— GIVEN PROBLEM —
Can you quote the lines below exactly, starting at the line with "Continue the Blender" and going through the last one?

——

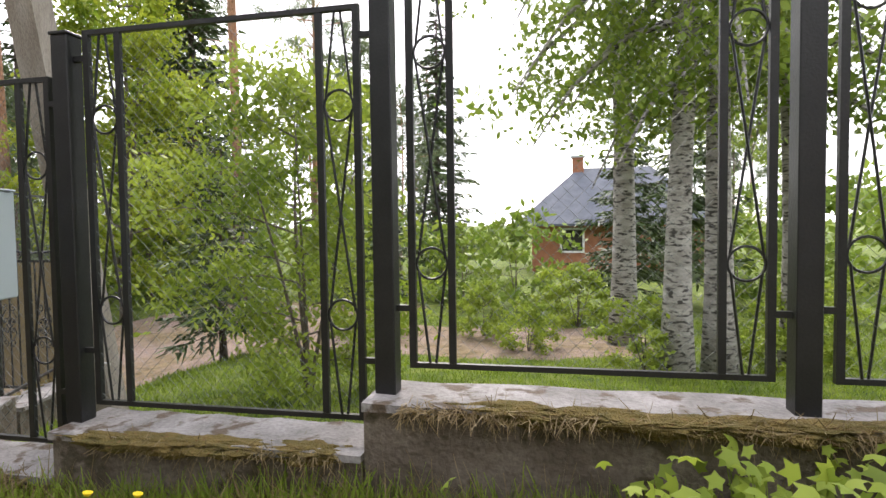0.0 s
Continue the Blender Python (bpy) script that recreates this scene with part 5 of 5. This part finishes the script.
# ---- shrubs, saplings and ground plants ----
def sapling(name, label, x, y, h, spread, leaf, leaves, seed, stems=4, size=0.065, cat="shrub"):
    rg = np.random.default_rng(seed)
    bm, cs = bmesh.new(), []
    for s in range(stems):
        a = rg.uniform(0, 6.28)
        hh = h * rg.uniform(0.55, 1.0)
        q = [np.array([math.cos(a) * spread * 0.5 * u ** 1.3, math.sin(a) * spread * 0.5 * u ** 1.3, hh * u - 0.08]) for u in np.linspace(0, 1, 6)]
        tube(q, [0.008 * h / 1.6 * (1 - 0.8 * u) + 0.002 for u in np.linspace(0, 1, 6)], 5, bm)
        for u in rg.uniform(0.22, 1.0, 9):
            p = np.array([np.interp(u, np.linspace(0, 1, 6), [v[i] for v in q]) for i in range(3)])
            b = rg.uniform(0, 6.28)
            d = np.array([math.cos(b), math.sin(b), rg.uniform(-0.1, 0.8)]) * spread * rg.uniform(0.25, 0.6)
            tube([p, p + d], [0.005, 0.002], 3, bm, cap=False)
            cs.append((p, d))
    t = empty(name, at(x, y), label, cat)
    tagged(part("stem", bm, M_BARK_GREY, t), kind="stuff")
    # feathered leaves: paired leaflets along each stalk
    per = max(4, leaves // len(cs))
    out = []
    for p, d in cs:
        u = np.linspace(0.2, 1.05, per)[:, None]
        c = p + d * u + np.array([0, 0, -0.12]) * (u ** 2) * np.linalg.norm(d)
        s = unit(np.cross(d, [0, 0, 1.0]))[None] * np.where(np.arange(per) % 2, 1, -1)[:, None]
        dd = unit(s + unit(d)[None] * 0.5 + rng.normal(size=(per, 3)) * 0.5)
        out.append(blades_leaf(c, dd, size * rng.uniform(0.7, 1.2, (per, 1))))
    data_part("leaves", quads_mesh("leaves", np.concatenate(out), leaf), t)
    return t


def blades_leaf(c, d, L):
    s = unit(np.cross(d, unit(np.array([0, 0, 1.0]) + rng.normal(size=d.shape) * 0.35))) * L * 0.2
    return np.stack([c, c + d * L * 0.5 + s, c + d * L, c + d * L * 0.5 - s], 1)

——

— WRITTEN REPLY —
Continue the Blender Python (bpy) script that recreates this scene with part 5 of 5. This part finishes the script.
# ---- shrubs, saplings and ground plants ----
def sapling(name, label, x, y, h, spread, leaf, leaves, seed, stems=4, size=0.065, cat="shrub"):
    rg = np.random.default_rng(seed)
    bm, cs = bmesh.new(), []
    for s in range(stems):
        a = rg.uniform(0, 6.28)
        hh = h * rg.uniform(0.55, 1.0)
        q = [np.array([math.cos(a) * spread * 0.5 * u ** 1.3, math.sin(a) * spread * 0.5 * u ** 1.3, hh * u - 0.08]) for u in np.linspace(0, 1, 6)]
        tube(q, [0.008 * h / 1.6 * (1 - 0.8 * u) + 0.002 for u in np.linspace(0, 1, 6)], 5, bm)
        for u in rg.uniform(0.22, 1.0, 9):
            p = np.array([np.interp(u, np.linspace(0, 1, 6), [v[i] for v in q]) for i in range(3)])
            b = rg.uniform(0, 6.28)
            d = np.array([math.cos(b), math.sin(b), rg.uniform(-0.1, 0.8)]) * spread * rg.uniform(0.25, 0.6)
            tube([p, p + d], [0.005, 0.002], 3, bm, cap=False)
            cs.append((p, d))
    t = empty(name, at(x, y), label, cat)
    tagged(part("stem", bm, M_BARK_GREY, t), kind="stuff")
    # feathered leaves: paired leaflets along each stalk
    per = max(4, leaves // len(cs))
    out = []
    for p, d in cs:
        u = np.linspace(0.2, 1.05, per)[:, None]
        c = p + d * u + np.array([0, 0, -0.12]) * (u ** 2) * np.linalg.norm(d)
        s = unit(np.cross(d, [0, 0, 1.0]))[None] * np.where(np.arange(per) % 2, 1, -1)[:, None]
        dd = unit(s + unit(d)[None] * 0.5 + rng.normal(size=(per, 3)) * 0.5)
        out.append(blades_leaf(c, dd, size * rng.uniform(0.7, 1.2, (per, 1))))
    data_part("leaves", quads_mesh("leaves", np.concatenate(out), leaf), t)
    return t


def blades_leaf(c, d, L):
    s = unit(np.cross(d, unit(np.array([0, 0, 1.0]) + rng.normal(size=d.shape) * 0.35))) * L * 0.2
    return np.stack([c, c + d * L * 0.5 + s, c + d * L, c + d * L * 0.5 - s], 1)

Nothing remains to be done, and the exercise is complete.